FOTOCZEWA

Serwis fotoreportersko-prasowy. Niezależni, niepoprawni, niepokorni

Drogi

Drogowcy ostrzegają rowerzystów przed stromizną

Pod wiaduktem kolejowym przy al.Jana Pawła koło skrzyżowania z Wilsona pojawił się napis wykonany farbą ostrzegający rowerzystów przed niebezpieczeństwem

Pod wiaduktem kolejowym przy alei Jana Pawła II nieopodal wlotu ulicy Wilsona na asfaltowej nawierzchni pojawił się napis wykonany farbą od szablonu o treści: „Uwaga. Niebezpieczny zjazd”. W środowisku częstochowskich aktywistów rowerowych zrodziła się konsternacja krystalizująca pytanie: kto to zrobił?

MZDiT ostrzega

Dla serwisu Fotoczewa.pl zagadnienie rozpoznał rzecznik MZDiT Maciej Hasik: – To nasze wykonanie – oznajmił.

Jana Pawła II / Wilsona, ostrzeżenie
Jana Pawła II / Wilsona, ostrzeżenie

Okazuje się, że sami drogowcy ostrzegają przed zjazdem na jezdnię ulicy Wilsona. Nieznającym tematu wyjaśniamy – alejka wiodąca od skrzyżowania koło Energetyka do skrzyżowania z Wilsona wznosi się, bo jest poprowadzona skarpą oporową dającą podparcie przyczółkom kładki i wiaduktu kolejowego. Przez bliskie sąsiedztwo z ulicą Wilsona wzniesienie to dość stromo opada do poziomu jezdni.

A była okazja

O niebezpieczeństwie tego miejsca wie każdy, kto przejeżdżał choć raz tamtędy rowerem. Stromizna niwelety jest tak duża, że przy odrobinie zanieczyszczenia i nawet minimalnej prędkości jazdy rowerem zdarza się, że cykliści na zablokowanych kołach po prostu ześlizgują się pod skręcające z Jana Pawła II samochody. Te wpadają tam niekiedy z dużą prędkością i pojawiają się nagle wyłaniając zza owej skarpy.

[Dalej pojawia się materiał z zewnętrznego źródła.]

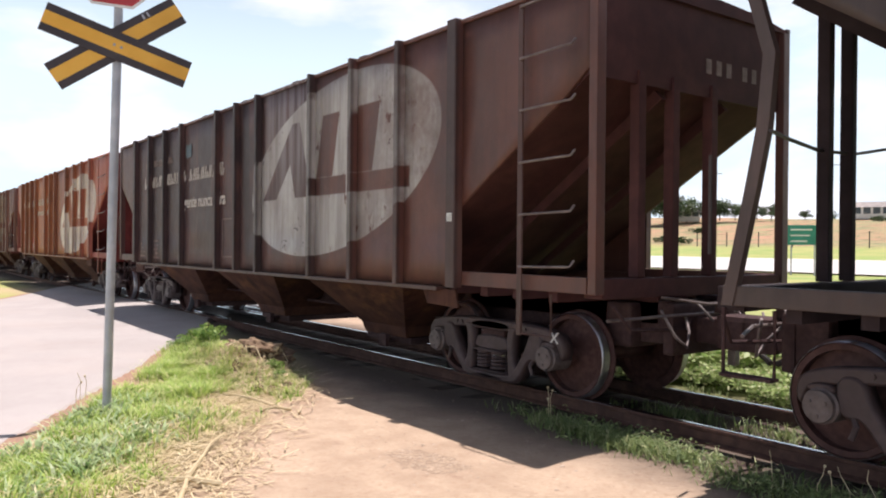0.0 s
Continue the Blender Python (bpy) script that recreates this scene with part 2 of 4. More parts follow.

Ulica Wilsona w opisanym rejonie wygina się odchodząc od wiaduktu i deltą rozdzielającą kierunki jazdy wtapia się w Jana Pawła II. Wewnątrz ów delty jest sporo miejsca na przesunięcie jezdni dla zjeżdżających z alei. Obie jezdnie przechodziły niedawno wymianę warstwy ścieralnej i… zmianę geometrii.

Na jezdni dla wjeżdżających w Wilsona odsunięto lewą jej krawędź zupełnie tak, jakby ktoś chciał zaaranżować dwa pasu ruchu, co jest bez sensu. Jednocześnie nie odsunięto prawej krawędzi od wiaduktu, a już „na oko” widać, że wystarczyłby metr, czy półtora, aby stromy zjazd odczuwalnie złagodniał.

Może azyl?

Dlaczego nie wykorzystano okazji? O to już nie pytaliśmy, bo prace budowlane wykonano i na nowe raczej szybko się nie zaniesie. To zapewne konsekwencja oglądania miasta zza kierownicy samochód. MZDiT wykonał jedynie napis ostrzegający.

Jeżeli już ktoś operuje farbą, to polecamy rozważenie chociaż wykonania „strefy buforującej” poprzez wyznaczenie martwego pola na prawej stronie jezdni. Jeśli ktoś nie zdoła zatrzymać się na pochyłości, to będzie miał szansę na uniknięcie potrącenia na samej jezdni.

Niemniej jednak w przyszłości krawędź jezdni należy odsunąć, a pochyłość złagodzić.